Records with scene code:
[START]

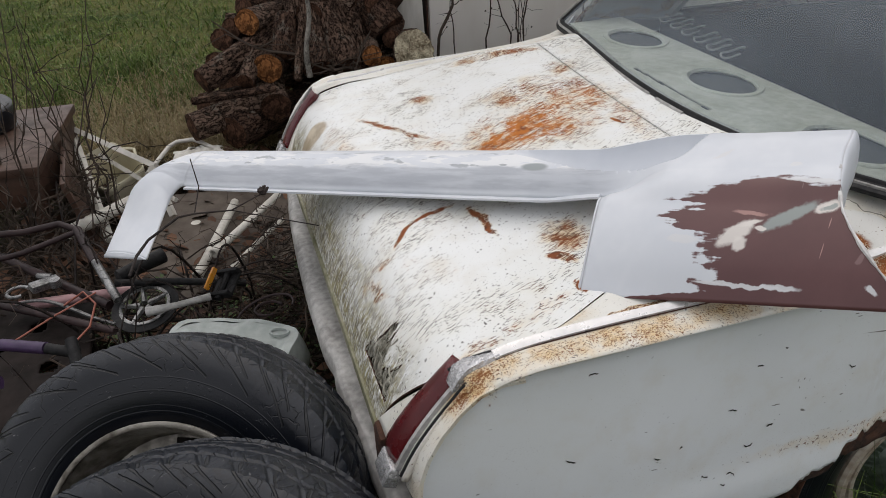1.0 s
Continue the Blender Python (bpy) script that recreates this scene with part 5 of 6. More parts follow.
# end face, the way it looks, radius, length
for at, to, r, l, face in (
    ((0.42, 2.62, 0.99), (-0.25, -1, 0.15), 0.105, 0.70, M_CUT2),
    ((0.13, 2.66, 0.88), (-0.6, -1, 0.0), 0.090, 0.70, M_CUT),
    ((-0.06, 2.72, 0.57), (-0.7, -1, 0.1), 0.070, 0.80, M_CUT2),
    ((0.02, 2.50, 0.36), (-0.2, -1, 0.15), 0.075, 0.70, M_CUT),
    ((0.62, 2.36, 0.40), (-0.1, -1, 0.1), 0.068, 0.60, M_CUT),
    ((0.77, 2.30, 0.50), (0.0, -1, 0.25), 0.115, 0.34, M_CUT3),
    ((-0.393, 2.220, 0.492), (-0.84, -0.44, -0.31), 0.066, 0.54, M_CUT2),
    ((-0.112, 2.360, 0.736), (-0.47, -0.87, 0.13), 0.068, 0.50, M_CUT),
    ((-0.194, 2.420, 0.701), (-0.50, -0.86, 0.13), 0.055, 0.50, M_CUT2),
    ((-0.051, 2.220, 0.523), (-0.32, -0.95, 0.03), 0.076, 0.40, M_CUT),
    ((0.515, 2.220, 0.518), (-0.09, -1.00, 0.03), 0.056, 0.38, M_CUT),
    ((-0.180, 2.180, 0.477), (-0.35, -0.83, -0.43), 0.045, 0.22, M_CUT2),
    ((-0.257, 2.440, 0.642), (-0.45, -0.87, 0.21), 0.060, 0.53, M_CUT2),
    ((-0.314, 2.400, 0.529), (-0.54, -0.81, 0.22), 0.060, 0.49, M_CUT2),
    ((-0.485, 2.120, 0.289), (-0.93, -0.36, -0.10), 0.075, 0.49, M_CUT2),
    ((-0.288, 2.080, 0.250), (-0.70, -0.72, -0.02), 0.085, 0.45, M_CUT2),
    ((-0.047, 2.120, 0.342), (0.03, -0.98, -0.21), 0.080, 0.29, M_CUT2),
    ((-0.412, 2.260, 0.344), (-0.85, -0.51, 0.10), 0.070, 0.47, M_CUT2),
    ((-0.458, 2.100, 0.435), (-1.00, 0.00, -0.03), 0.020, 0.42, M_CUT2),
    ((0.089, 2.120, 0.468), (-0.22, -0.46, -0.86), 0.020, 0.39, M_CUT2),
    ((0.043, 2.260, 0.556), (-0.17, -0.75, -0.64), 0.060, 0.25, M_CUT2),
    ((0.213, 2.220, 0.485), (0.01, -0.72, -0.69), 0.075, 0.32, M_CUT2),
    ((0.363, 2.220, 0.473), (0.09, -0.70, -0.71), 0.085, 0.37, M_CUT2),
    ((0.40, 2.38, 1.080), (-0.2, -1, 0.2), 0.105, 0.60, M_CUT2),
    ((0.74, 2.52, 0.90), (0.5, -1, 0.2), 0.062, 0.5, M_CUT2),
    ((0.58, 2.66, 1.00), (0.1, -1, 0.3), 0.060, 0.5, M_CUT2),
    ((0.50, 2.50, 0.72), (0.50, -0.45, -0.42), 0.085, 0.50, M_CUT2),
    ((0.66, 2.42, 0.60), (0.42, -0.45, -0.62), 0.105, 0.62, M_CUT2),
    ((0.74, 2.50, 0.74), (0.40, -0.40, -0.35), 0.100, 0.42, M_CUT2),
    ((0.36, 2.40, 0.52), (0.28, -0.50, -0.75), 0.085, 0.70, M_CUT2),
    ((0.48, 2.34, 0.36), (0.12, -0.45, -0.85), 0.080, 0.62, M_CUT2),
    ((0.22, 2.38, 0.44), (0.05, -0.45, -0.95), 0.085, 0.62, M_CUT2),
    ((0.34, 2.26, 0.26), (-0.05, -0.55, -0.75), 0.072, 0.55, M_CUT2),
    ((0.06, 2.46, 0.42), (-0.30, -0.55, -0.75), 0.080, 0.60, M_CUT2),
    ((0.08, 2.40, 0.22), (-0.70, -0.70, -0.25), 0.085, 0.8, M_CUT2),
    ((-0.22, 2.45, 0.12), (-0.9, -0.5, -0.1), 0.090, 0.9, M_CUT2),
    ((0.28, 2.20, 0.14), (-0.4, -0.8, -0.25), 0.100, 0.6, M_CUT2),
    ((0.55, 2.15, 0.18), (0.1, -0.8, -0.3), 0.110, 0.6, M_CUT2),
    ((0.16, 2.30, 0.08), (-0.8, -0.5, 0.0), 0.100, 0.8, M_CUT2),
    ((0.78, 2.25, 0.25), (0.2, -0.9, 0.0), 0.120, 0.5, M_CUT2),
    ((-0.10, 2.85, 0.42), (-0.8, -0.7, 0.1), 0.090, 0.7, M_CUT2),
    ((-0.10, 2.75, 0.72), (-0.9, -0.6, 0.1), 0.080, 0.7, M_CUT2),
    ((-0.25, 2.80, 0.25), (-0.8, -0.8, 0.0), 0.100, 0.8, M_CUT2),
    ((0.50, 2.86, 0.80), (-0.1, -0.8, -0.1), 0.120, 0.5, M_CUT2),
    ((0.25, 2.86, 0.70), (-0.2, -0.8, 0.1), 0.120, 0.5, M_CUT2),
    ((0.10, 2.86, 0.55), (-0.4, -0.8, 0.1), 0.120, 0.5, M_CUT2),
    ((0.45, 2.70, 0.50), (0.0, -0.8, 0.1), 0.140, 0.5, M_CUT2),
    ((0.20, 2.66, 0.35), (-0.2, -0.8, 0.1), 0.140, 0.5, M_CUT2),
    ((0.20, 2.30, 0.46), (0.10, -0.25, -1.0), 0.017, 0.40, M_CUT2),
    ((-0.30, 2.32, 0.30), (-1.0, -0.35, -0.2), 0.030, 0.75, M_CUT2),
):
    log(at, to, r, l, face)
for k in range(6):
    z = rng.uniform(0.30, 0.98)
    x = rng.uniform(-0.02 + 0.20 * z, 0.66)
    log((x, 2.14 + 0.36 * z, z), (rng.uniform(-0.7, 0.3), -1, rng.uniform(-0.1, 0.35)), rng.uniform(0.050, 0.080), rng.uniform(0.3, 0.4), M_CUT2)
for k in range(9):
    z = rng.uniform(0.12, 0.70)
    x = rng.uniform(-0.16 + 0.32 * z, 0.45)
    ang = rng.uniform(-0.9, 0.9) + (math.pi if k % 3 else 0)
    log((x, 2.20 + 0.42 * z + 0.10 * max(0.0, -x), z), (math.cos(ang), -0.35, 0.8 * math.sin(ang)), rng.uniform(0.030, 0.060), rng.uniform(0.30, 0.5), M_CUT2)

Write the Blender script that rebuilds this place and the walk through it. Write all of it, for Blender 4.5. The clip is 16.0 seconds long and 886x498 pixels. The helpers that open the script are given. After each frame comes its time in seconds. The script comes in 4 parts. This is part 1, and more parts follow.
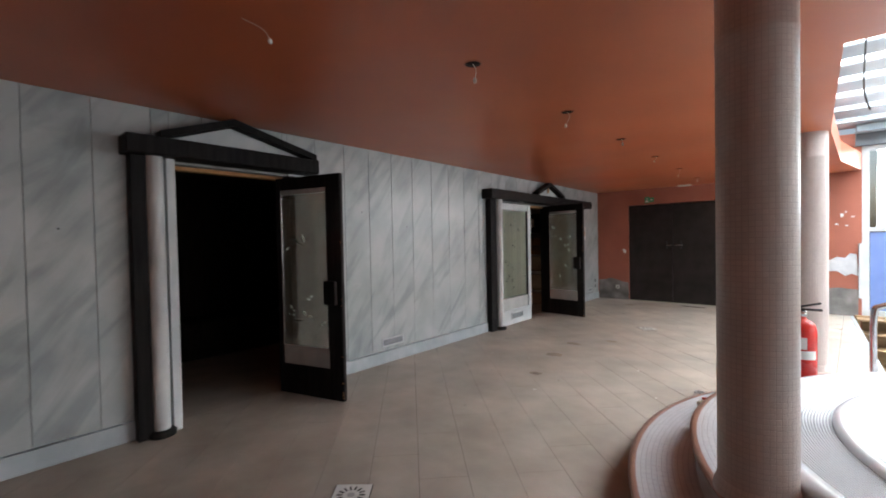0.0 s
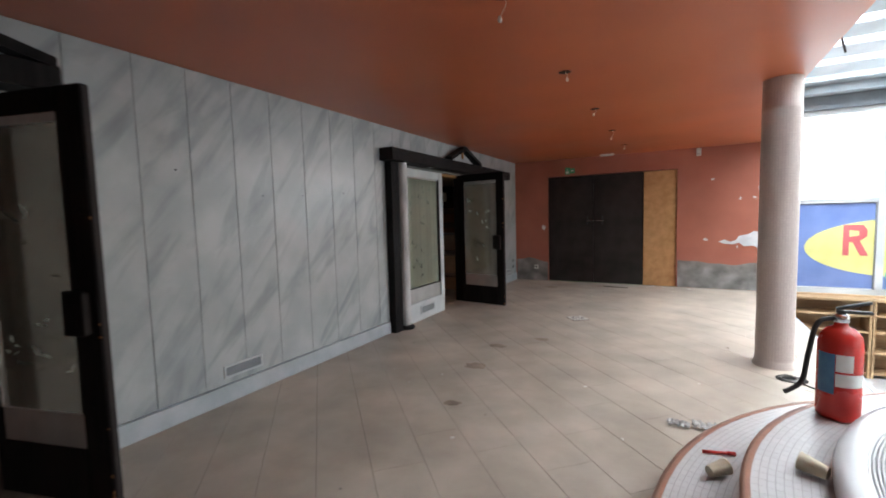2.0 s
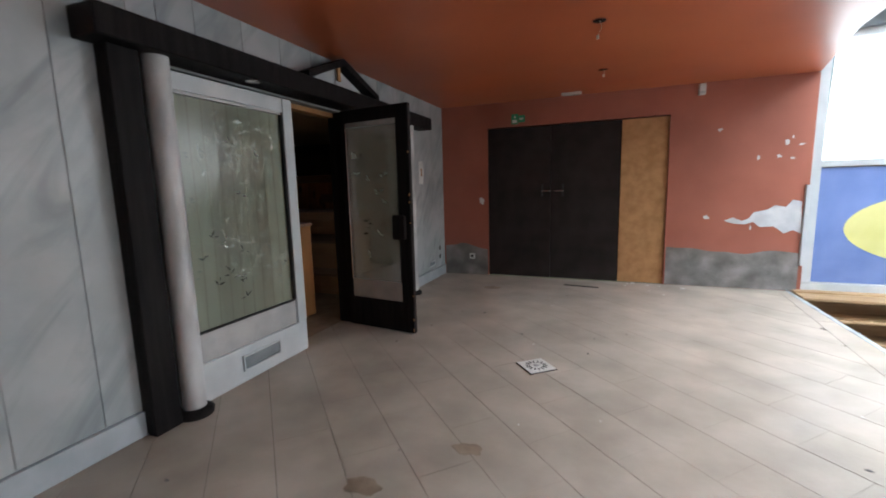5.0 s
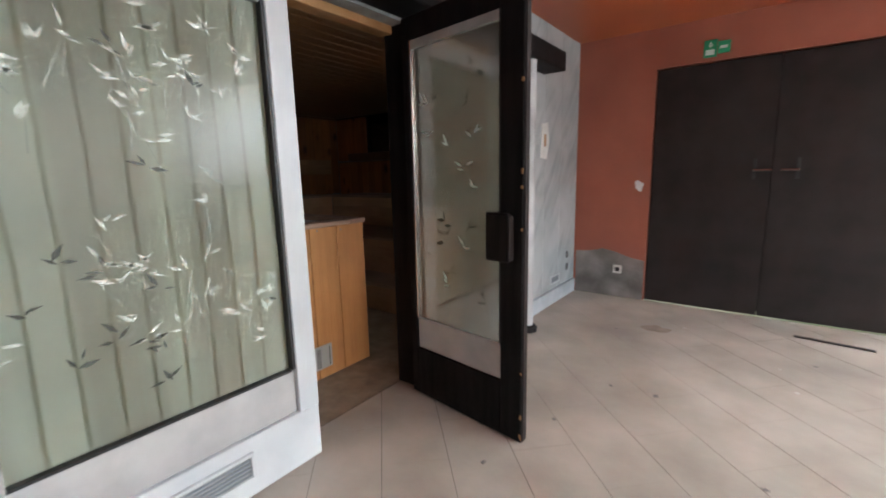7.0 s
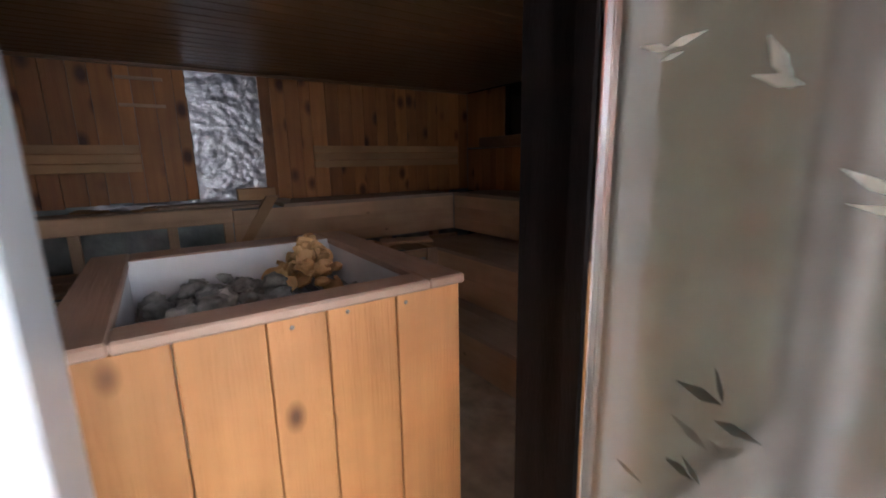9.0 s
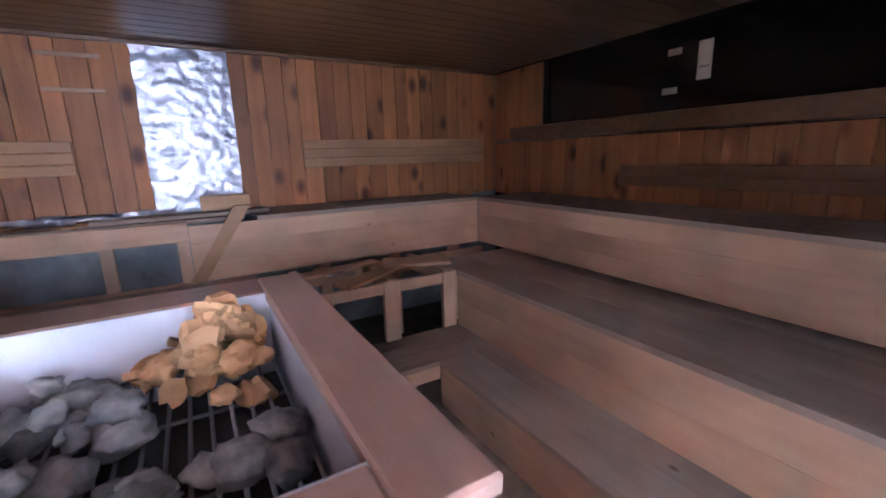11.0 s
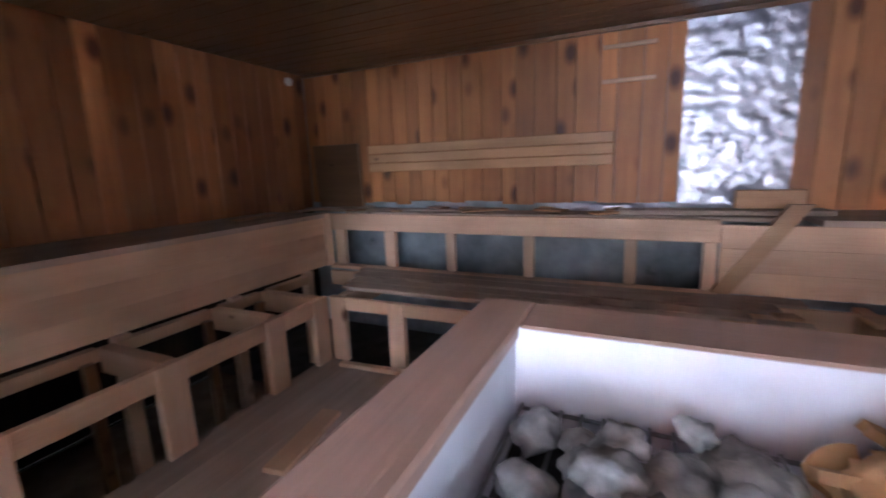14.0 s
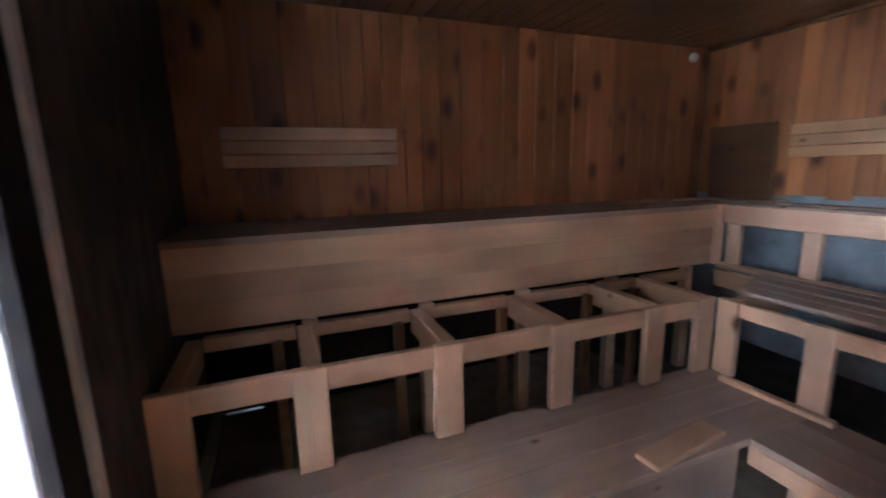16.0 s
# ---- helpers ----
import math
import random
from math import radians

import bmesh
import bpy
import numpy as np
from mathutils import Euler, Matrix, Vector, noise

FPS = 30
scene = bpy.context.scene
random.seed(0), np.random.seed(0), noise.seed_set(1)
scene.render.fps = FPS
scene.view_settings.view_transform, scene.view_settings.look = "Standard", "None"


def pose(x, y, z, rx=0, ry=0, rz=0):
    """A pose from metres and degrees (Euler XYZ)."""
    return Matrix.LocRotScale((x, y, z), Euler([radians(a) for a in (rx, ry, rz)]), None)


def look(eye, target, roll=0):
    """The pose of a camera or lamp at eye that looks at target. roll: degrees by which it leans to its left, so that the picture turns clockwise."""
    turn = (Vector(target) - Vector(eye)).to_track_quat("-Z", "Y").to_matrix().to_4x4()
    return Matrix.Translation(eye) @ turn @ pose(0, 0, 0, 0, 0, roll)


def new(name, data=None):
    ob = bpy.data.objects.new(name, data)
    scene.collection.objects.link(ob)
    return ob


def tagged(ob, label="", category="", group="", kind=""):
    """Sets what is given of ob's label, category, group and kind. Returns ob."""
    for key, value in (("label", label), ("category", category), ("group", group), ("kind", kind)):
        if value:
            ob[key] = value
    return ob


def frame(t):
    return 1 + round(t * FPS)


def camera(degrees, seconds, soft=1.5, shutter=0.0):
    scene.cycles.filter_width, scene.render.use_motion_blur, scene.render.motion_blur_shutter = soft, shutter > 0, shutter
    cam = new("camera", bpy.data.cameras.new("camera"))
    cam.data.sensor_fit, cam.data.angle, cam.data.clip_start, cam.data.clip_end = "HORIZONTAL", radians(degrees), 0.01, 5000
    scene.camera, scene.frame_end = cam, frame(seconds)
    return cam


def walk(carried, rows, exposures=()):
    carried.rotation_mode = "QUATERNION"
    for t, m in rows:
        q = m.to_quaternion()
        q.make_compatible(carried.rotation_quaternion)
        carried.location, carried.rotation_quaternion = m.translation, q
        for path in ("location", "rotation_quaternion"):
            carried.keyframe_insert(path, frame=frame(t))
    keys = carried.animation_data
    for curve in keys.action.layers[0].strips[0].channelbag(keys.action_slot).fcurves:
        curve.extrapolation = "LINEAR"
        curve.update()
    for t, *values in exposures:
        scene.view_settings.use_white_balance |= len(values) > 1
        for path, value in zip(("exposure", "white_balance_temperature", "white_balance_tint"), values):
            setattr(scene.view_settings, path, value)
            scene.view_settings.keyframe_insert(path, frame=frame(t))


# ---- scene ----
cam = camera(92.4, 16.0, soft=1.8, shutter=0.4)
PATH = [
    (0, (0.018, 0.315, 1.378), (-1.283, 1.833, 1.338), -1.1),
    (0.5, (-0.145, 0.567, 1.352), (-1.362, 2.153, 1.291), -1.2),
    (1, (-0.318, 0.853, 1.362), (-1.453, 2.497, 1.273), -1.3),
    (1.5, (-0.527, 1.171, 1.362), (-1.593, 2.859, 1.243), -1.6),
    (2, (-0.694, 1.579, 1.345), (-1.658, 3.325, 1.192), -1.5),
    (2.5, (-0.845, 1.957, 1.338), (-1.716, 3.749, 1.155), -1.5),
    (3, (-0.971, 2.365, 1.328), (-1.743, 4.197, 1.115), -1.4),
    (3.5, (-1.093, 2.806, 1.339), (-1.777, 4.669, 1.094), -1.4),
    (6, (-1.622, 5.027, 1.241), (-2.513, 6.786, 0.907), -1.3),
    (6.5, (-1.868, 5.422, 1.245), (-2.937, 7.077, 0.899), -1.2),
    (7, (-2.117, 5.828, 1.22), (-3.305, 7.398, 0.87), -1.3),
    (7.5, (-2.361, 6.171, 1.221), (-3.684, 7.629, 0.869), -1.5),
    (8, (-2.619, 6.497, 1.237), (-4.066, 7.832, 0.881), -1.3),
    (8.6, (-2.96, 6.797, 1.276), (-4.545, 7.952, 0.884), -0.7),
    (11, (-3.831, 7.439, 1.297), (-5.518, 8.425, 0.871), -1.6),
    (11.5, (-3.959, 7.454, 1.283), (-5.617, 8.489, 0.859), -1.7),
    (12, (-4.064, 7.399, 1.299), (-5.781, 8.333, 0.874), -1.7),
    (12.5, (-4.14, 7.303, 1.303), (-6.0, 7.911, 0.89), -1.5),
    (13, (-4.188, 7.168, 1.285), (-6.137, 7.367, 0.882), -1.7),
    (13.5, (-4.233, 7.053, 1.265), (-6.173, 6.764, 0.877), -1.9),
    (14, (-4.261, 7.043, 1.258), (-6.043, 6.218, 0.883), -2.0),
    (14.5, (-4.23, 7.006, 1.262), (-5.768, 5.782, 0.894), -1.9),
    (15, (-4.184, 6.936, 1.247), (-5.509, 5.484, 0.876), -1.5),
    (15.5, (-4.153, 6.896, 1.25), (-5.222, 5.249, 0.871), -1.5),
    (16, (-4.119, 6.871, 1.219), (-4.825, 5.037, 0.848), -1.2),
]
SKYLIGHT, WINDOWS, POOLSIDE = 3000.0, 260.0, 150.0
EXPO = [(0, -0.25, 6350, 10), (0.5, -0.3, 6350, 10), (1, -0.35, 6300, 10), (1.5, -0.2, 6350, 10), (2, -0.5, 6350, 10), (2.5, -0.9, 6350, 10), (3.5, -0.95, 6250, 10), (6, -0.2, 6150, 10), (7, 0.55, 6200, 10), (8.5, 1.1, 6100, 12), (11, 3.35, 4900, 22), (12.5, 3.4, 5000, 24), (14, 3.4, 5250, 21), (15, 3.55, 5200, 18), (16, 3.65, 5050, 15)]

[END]

◆ Work required
Beginning with the line that contains "return 1 + round(t * FPS)" and ending with the line that contains "for t, m in", repeat exactly those lines and no others.

◆ Answer to this exercise
    return 1 + round(t * FPS)


def camera(degrees, seconds, soft=1.5, shutter=0.0):
    scene.cycles.filter_width, scene.render.use_motion_blur, scene.render.motion_blur_shutter = soft, shutter > 0, shutter
    cam = new("camera", bpy.data.cameras.new("camera"))
    cam.data.sensor_fit, cam.data.angle, cam.data.clip_start, cam.data.clip_end = "HORIZONTAL", radians(degrees), 0.01, 5000
    scene.camera, scene.frame_end = cam, frame(seconds)
    return cam


def walk(carried, rows, exposures=()):
    carried.rotation_mode = "QUATERNION"
    for t, m in rows:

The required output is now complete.